Mulat Mamo, a salesperson at Shewa saw the holiday as less vibrant. They used to finish their stokes the week before the holiday, but this time even though days are getting closer to the Holiday.

"We are not selling as we have expected," he said.

Young ladies, foreigners, diasporas, and people who want to send the Ethiopian brand chicken stew abroad visit their mart usually.

Solomon, a supervisor at Queen Mart, said that people prefer to buy the packed chicken meat than the other chickens. There is a chicken supply shortage and we are almost running out, he said.

Purpose Black is a new brand initiative launched in May 2020 by more than 130 black experts. Purpose Black, as the name suggests, aims to economically address some of the most pressing issues confronting black people worldwide. The first model of this global initiative is being prepared for launch in Ethiopia. The PurposeBlack Ethiopia initiative can be a multi-billion Birr task to construct and release a mega agro-processing complex, an e-commerce marketplace, five hypermarkets, ten huge supermarkets, and a network of over a thousand retail and distribution stores throughout Ethiopia.

"It has been a year since the company entered the chicken market. "Following market demand, we have shifted to providing vegetables and fruits," said Amanuel from Purpose Black. They sell a kilo of onion for 20 Br.

Government officials have enacted a series of measures in a futile attempt to control the unabated inflation and stabilize markets. About 137 consumer associations held exhibitions and bazaars to prevent supply shortages for the Christmas celebration in Addis Abeba.

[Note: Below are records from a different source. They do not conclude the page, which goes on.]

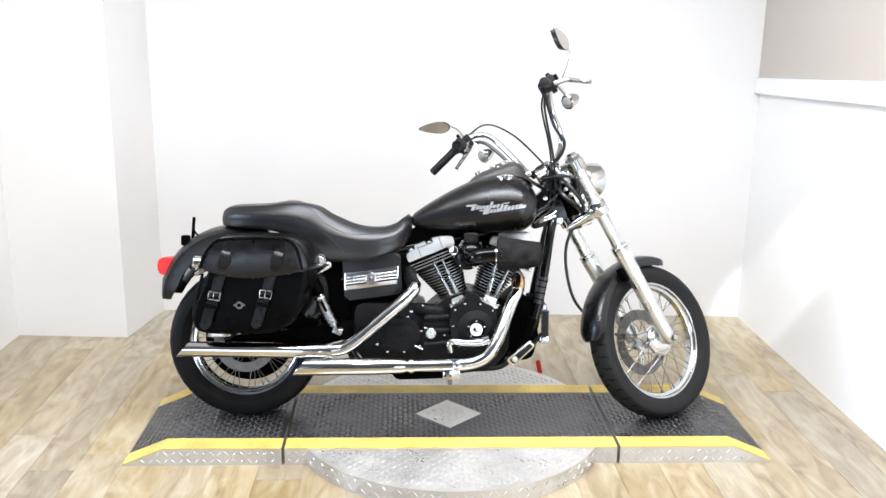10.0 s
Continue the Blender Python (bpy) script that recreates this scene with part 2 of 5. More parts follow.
def spline(points, n):
    """n places along a smooth curve through the points."""
    p = [Vector(q) for q in points]
    p = [2 * p[0] - p[1]] + p + [2 * p[-1] - p[-2]]
    out = []
    for k in range(n):
        s = k / (n - 1) * (len(p) - 3)
        i = min(int(s), len(p) - 4)
        f = s - i
        a, b, c, d = p[i:i + 4]
        out.append(0.5 * ((2 * b) + (c - a) * f + (2 * a - 5 * b + 4 * c - d) * f * f + (3 * b - a - 3 * c + d) * f ** 3))
    return out


def skin(rings, caps=True, closed=False):
    bm = bmesh.new()
    vs = [[bm.verts.new(p) for p in r] for r in rings]
    n = len(vs[0])
    for a, b in zip(vs, vs[1:] + (vs[:1] if closed else [])):
        for i in range(n):
            bm.faces.new((a[i], a[(i + 1) % n], b[(i + 1) % n], b[i]))
    if caps and not closed:
        bm.faces.new(vs[0][::-1])
        bm.faces.new(vs[-1])
    return bm


def tube(points, r, n=14, steps=0, caps=True):
    """A pipe of radius r (one, or one a point) along a smooth curve through the points; steps 0: straight from point to point."""
    rs = [r] * len(points) if isinstance(r, (int, float)) else list(r)
    if steps:
        line = spline(points, steps)
        rad = [q.x for q in spline([(q, 0, 0) for q in rs], steps)]
    else:
        line, rad = [Vector(q) for q in points], rs
    rings = []
    side = None
    for i, q in enumerate(line):
        way = (line[min(i + 1, len(line) - 1)] - line[max(i - 1, 0)]).normalized()
        if side is None:
            side = way.orthogonal().normalized()
        side = (side - way * side.dot(way)).normalized()
        up = way.cross(side)
        rings.append([q + rad[i] * (math.cos(2 * math.pi * k / n) * side + math.sin(2 * math.pi * k / n) * up) for k in range(n)])
    return skin(rings, caps)


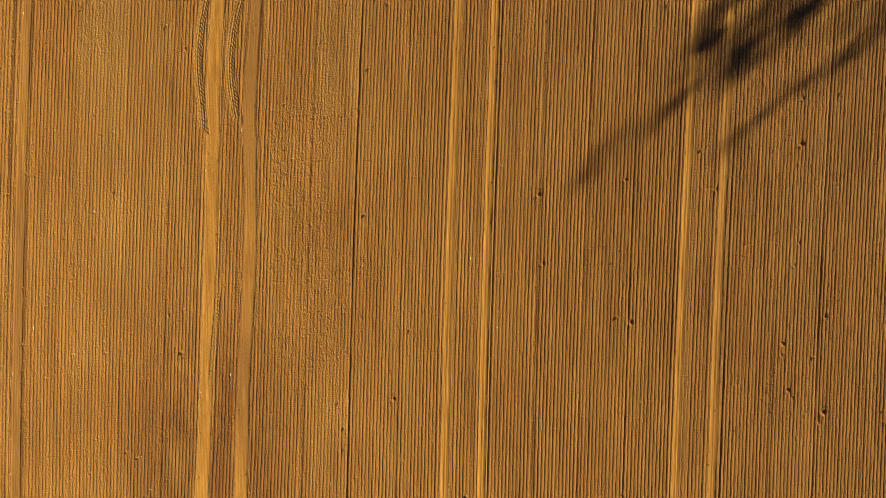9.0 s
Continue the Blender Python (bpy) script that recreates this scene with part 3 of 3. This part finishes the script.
# where the shadow's tip falls, along and across the sun's way; height, spread, bare stem, leaves, seed, label, limbs, leaf, puff, bluntness
SHADE = [
    (24.8, 76.6, 16.0, 7.8, 0.08, 34000, 1, DENSE, 68, 0.24, 0.36, 1.7),
    (33.0, 74.3, 14.0, 3.5, 0.08, 11000, 22, DENSE, 40, 0.24, 0.34, 3.0),
    (36.4, 72.6, 13.0, 1.1, 0.1, 1000, 27, DENSE, 20, 0.20, 0.16, 2.0),
    (30.6, 74.4, 13.0, 1.1, 0.1, 1000, 28, DENSE, 20, 0.20, 0.16, 2.0),
    (40.4, 71.3, 13.0, 1.0, 0.1, 1000, 29, DENSE, 20, 0.20, 0.16, 2.0),
    (27.6, 75.5, 13.0, 1.0, 0.1, 1000, 56, DENSE, 20, 0.20, 0.16, 2.0),
    (27.8, 79.6, 15.0, 4.4, 0.08, 16000, 2, DENSE, 44, 0.24, 0.34, 2.2),
    (30.4, 81.8, 14.0, 3.8, 0.08, 11000, 21, DENSE, 40, 0.24, 0.34, 4.0),
    (33.0, 85.3, 14.0, 3.6, 0.08, 11000, 12, DENSE, 40, 0.24, 0.34, 4.0),
    (35.0, 75.2, 15.0, 6.0, 0.08, 18000, 3, DENSE, 44, 0.24, 0.34, 3.0),
    (42.0, 80.5, 13.0, 4.8, 0.08, 9000, 16, DENSE, 34, 0.24, 0.34, 3.0),
    (35.0, 88.2, 13.0, 4.2, 0.08, 6500, 17, DENSE, 34, 0.18, 0.40, 4.0),
    (45.2, 51.2, 19.0, 5.8, 0.10, 5600, 4, DENSE, 54, 0.13, 0.75, 3.0),
    (48.8, 51.7, 18.0, 3.5, 0.10, 12000, 5, DENSE, 44, 0.18, 0.50, 3.5),
    (50.0, 49.6, 18.0, 3.6, 0.10, 12000, 18, DENSE, 44, 0.18, 0.50, 3.5),
    (52.6, 46.8, 18.0, 4.0, 0.10, 8000, 7, DENSE, 40, 0.18, 0.50, 3.5),
    (49.4, 53.5, 17.0, 2.6, 0.25, 1000, 57, DENSE, 28, 0.13, 0.55, 3.0),
    (50.6, 45.4, 19.0, 4.6, 0.10, 3200, 26, DENSE, 48, 0.13, 0.75, 3.0),
    (48.2, 41.6, 19.0, 5.6, 0.10, 5200, 6, DENSE, 52, 0.13, 0.75, 3.0),
    (52.5, 42.6, 18.0, 4.0, 0.10, 12000, 13, DENSE, 44, 0.18, 0.50, 3.5),
    (54.0, 39.4, 18.0, 3.2, 0.10, 5000, 19, DENSE, 36, 0.16, 0.50, 3.0),
    (32.9, 34.5, 18.0, 1.5, 0.2, 420, 8, BARE, 24, 0.15, 0.17, 2.5),
    (40.2, 33.2, 16.0, 1.3, 0.2, 380, 9, BARE, 22, 0.15, 0.17, 2.5),
    (37.4, 31.0, 16.0, 1.0, 0.2, 120, 10, BARE, 14, 0.18, 0.14, 2.5),
    (40.0, 36.2, 16.0, 2.0, 0.2, 700, 11, BARE, 24, 0.12, 0.32, 2.5),
    (45.5, 37.6, 16.0, 2.2, 0.15, 900, 14, BARE, 26, 0.12, 0.36, 2.5),
    (42.5, 35.1, 16.0, 1.6, 0.2, 360, 24, BARE, 22, 0.13, 0.32, 2.5),
    (45.0, 32.1, 15.0, 1.6, 0.2, 360, 25, BARE, 22, 0.13, 0.32, 2.5),
    (44.5, 30.4, 15.0, 2.0, 0.15, 500, 15, BARE, 22, 0.12, 0.30, 2.5),
]
for k in range(25):
    SHADE.append((46.8 + (k * 7 % 10) * 0.5, 54.6 + 0.66 * k, 15.0 + (k * 2 % 3) * 1.1, 2.1 + 0.4 * (k % 3), 0.54, 620 if k < 6 else 700, 30 + k, BARE, 20, 0.13, 0.46, 2.6))
for k in range(8):
    SHADE.append((54.0 + (k * 5 % 7) * 0.9, 53.0 + 2.3 * k + (k * 3 % 4) * 0.3, 11.0 + (k * 2 % 5) * 0.8, 1.2, 0.4, 40, 60 + k, BARE, 9, 0.14, 0.2, 2.0))
for k in range(6):
    SHADE.append((60.5 + (k * 3 % 5) * 0.8, 37.5 + 5.2 * k, 12.0 + (k * 2 % 3) * 0.7, 1.5, 0.4, 40, 80 + k, BARE, 10, 0.14, 0.2, 2.0))
# round leafy growths high in the bare trees: tree's seed, along and across the sun's way, radius
GROWTHS = [(8, 41.2, 33.9, 0.6), (8, 40.4, 35.5, 0.42), (9, 44.5, 33.6, 0.45), (11, 48.5, 36.4, 0.55)]
for along, across, h, spread, clear, leaves, seed, label, limbs, leaf, puff, blunt in SHADE:
    far = along + h * COT
    balls = [(-(c - across) * math.sin(az), (c - across) * math.cos(az), (far - a) / COT, radius) for key, a, c, radius in GROWTHS if key == seed]
    tree(far * math.cos(az) - across * math.sin(az), far * math.sin(az) + across * math.cos(az), h, spread, clear, leaves, seed, label, limbs, leaf, puff, blunt, balls)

Officials of the Addis Abeba City Trade Bureau have organized a task force to control the holiday market, according to Meketa Adafere, Advisor of the Trade Bureau.

On the contrary, Atlaw Alemu (PhD), an economist with over four decades of teaching at the Addis Abeba College of Business & Economics, says that if the inflationary rate continues the market will dry up more. According to Atilaw, the cost of living is through the roof, while income for most remains unchanged.

"It will be difficult to celebrate the holiday as before," Atlaw told Fortune.